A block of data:
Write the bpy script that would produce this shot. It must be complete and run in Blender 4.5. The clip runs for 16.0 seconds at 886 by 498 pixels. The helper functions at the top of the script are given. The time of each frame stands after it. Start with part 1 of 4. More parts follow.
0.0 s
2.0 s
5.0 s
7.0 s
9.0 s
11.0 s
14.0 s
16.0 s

...

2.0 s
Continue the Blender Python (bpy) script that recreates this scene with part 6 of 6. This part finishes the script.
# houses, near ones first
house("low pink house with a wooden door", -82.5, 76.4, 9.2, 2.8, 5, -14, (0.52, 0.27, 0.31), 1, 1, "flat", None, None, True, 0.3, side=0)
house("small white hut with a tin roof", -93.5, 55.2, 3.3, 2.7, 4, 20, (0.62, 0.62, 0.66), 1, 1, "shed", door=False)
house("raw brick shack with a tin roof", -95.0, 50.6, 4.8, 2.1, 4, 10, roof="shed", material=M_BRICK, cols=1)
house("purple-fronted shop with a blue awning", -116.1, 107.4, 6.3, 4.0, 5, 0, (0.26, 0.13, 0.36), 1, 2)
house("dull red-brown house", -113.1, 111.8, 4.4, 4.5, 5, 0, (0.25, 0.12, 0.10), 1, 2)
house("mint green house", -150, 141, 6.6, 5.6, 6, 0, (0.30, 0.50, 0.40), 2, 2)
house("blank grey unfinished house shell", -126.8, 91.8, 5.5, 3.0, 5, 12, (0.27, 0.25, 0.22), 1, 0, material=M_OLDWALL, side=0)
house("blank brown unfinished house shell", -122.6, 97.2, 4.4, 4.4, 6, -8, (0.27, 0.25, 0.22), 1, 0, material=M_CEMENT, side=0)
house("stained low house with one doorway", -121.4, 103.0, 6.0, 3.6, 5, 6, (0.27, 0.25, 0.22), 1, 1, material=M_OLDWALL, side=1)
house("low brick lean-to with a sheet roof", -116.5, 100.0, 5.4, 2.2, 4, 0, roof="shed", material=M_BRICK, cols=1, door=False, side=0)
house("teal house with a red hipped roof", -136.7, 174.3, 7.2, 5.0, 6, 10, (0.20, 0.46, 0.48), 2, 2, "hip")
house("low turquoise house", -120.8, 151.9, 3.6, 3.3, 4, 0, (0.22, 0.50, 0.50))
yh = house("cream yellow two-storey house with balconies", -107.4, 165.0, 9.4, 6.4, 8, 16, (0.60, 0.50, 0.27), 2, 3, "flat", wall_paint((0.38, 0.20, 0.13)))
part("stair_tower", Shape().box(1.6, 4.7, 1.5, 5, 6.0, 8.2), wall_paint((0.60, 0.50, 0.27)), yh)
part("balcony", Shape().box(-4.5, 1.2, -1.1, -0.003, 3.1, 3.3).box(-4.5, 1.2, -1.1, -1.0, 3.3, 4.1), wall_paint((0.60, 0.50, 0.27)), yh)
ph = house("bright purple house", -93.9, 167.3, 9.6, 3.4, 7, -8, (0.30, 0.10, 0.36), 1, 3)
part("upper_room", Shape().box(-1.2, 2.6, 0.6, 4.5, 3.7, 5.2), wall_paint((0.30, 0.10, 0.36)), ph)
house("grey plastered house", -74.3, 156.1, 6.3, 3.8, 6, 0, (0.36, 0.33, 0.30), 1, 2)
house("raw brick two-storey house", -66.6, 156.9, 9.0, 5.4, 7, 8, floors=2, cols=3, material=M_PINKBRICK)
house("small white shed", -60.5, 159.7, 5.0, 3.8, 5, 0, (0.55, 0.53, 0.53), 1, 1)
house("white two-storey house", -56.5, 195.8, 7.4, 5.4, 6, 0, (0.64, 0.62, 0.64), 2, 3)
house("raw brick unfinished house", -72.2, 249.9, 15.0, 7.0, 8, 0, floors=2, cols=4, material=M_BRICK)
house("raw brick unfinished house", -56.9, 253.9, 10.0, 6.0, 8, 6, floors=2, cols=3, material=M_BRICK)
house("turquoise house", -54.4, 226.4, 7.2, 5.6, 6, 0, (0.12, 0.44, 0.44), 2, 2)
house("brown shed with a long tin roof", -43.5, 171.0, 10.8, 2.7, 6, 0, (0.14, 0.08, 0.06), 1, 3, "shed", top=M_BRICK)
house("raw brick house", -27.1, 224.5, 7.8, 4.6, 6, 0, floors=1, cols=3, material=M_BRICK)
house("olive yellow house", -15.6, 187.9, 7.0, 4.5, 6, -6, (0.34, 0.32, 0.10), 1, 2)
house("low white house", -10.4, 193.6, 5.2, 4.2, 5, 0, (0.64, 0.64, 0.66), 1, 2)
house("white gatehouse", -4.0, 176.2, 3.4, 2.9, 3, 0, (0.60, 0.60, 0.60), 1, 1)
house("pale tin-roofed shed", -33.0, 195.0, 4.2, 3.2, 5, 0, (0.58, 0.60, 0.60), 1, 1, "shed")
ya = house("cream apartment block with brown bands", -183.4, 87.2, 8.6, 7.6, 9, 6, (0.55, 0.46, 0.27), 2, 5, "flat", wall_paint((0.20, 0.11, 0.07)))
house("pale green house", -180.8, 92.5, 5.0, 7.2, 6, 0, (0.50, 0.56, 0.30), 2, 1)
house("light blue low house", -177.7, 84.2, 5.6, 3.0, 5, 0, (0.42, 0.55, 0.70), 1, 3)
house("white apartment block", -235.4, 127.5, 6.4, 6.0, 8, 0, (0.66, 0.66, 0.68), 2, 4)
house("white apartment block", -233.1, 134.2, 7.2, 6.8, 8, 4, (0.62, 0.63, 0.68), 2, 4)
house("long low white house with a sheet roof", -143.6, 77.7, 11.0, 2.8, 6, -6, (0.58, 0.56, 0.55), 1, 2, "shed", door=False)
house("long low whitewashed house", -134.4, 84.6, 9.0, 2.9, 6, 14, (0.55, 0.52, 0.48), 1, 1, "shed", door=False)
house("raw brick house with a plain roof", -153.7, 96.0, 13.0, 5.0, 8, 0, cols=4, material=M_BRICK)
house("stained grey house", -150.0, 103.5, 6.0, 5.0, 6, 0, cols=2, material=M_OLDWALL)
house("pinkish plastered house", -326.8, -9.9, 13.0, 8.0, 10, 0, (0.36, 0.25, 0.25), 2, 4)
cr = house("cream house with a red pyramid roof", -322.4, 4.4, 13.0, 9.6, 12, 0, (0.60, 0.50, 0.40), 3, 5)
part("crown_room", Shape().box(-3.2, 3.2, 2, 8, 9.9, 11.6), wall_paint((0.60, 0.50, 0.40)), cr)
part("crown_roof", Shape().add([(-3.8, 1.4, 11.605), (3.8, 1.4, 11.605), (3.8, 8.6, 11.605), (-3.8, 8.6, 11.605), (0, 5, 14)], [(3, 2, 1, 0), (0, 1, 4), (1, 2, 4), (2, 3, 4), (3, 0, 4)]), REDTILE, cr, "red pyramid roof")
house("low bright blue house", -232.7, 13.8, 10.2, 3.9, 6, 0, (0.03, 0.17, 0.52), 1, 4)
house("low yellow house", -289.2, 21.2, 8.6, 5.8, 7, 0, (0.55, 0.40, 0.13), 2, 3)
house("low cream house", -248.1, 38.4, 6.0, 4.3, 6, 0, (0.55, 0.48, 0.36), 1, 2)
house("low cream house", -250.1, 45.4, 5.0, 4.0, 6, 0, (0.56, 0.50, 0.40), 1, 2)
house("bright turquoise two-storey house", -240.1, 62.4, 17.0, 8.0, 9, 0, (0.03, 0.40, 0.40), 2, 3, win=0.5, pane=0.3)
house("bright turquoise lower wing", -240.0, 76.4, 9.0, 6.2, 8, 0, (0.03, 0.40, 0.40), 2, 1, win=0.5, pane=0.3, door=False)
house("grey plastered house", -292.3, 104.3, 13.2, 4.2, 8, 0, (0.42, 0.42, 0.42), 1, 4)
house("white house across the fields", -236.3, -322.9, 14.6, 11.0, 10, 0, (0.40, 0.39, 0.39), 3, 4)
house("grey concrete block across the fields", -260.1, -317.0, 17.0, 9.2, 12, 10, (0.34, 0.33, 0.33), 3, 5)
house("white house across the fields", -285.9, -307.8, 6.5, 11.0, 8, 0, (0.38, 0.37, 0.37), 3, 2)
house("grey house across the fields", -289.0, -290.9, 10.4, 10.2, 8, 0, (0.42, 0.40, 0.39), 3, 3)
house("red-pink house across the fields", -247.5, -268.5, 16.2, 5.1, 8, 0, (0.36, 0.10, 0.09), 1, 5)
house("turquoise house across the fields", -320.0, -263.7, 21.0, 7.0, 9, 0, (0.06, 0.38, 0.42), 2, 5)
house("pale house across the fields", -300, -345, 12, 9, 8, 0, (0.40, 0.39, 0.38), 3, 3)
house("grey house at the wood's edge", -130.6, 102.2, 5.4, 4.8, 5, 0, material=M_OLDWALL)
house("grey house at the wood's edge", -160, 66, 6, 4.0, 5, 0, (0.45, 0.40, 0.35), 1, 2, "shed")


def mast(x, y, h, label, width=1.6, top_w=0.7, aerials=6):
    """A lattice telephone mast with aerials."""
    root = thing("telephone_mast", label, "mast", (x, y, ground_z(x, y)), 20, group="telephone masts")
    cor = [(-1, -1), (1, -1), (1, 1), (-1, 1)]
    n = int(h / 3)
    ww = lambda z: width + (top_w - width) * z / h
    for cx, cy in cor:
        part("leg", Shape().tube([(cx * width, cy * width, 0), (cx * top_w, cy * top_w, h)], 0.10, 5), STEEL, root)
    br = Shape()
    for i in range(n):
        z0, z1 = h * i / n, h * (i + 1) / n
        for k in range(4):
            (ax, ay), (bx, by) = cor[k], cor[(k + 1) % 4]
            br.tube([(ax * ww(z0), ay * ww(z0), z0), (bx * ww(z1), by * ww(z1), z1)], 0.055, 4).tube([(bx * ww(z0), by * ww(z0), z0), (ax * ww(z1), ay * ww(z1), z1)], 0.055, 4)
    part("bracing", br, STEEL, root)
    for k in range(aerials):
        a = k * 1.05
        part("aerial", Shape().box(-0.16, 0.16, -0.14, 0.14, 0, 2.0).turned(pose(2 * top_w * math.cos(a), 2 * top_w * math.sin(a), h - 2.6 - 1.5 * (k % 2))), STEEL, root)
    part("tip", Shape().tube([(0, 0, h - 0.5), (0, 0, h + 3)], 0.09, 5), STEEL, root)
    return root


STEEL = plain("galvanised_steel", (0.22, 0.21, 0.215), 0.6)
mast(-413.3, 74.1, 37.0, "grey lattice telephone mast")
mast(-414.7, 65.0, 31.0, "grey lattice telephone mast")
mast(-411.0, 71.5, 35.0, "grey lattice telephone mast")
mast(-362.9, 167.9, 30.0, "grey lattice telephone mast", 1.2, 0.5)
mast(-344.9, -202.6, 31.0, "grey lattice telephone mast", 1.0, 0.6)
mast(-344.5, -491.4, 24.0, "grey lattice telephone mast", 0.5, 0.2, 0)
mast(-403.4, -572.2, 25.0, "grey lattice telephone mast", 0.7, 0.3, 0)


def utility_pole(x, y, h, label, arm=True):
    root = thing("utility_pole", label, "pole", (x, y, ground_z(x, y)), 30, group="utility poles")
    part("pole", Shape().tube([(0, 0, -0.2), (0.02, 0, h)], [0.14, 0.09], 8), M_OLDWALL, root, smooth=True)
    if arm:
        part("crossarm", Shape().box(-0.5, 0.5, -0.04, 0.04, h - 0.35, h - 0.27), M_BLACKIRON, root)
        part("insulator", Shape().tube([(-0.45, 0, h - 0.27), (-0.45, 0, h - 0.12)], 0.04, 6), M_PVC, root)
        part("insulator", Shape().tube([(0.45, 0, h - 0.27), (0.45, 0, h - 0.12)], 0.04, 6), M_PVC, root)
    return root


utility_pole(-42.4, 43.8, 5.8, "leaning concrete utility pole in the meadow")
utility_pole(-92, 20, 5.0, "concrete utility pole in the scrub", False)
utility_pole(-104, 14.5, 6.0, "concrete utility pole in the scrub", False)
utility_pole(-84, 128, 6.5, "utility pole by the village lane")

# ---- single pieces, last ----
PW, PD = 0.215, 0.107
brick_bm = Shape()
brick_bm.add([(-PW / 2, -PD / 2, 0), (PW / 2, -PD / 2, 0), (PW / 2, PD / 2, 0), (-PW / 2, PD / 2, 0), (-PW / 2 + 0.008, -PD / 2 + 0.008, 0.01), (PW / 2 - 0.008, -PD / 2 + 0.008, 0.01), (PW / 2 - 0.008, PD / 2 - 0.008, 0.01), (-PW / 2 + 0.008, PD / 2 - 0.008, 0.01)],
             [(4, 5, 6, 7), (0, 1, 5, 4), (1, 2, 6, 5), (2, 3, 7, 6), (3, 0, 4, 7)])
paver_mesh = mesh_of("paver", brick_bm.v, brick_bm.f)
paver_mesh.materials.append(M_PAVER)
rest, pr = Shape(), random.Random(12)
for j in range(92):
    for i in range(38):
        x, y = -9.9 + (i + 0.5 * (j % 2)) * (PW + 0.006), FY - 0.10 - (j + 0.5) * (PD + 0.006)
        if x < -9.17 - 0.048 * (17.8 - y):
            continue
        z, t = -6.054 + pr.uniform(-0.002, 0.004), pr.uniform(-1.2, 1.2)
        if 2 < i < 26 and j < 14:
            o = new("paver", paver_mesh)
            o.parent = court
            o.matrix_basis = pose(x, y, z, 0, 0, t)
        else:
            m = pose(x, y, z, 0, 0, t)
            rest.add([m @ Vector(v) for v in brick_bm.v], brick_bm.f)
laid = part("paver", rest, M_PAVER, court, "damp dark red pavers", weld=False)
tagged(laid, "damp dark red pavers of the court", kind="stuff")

**WORK TO DO**
Report only the number of lines in the records that include the word "Blender".

**SOLUTION**
2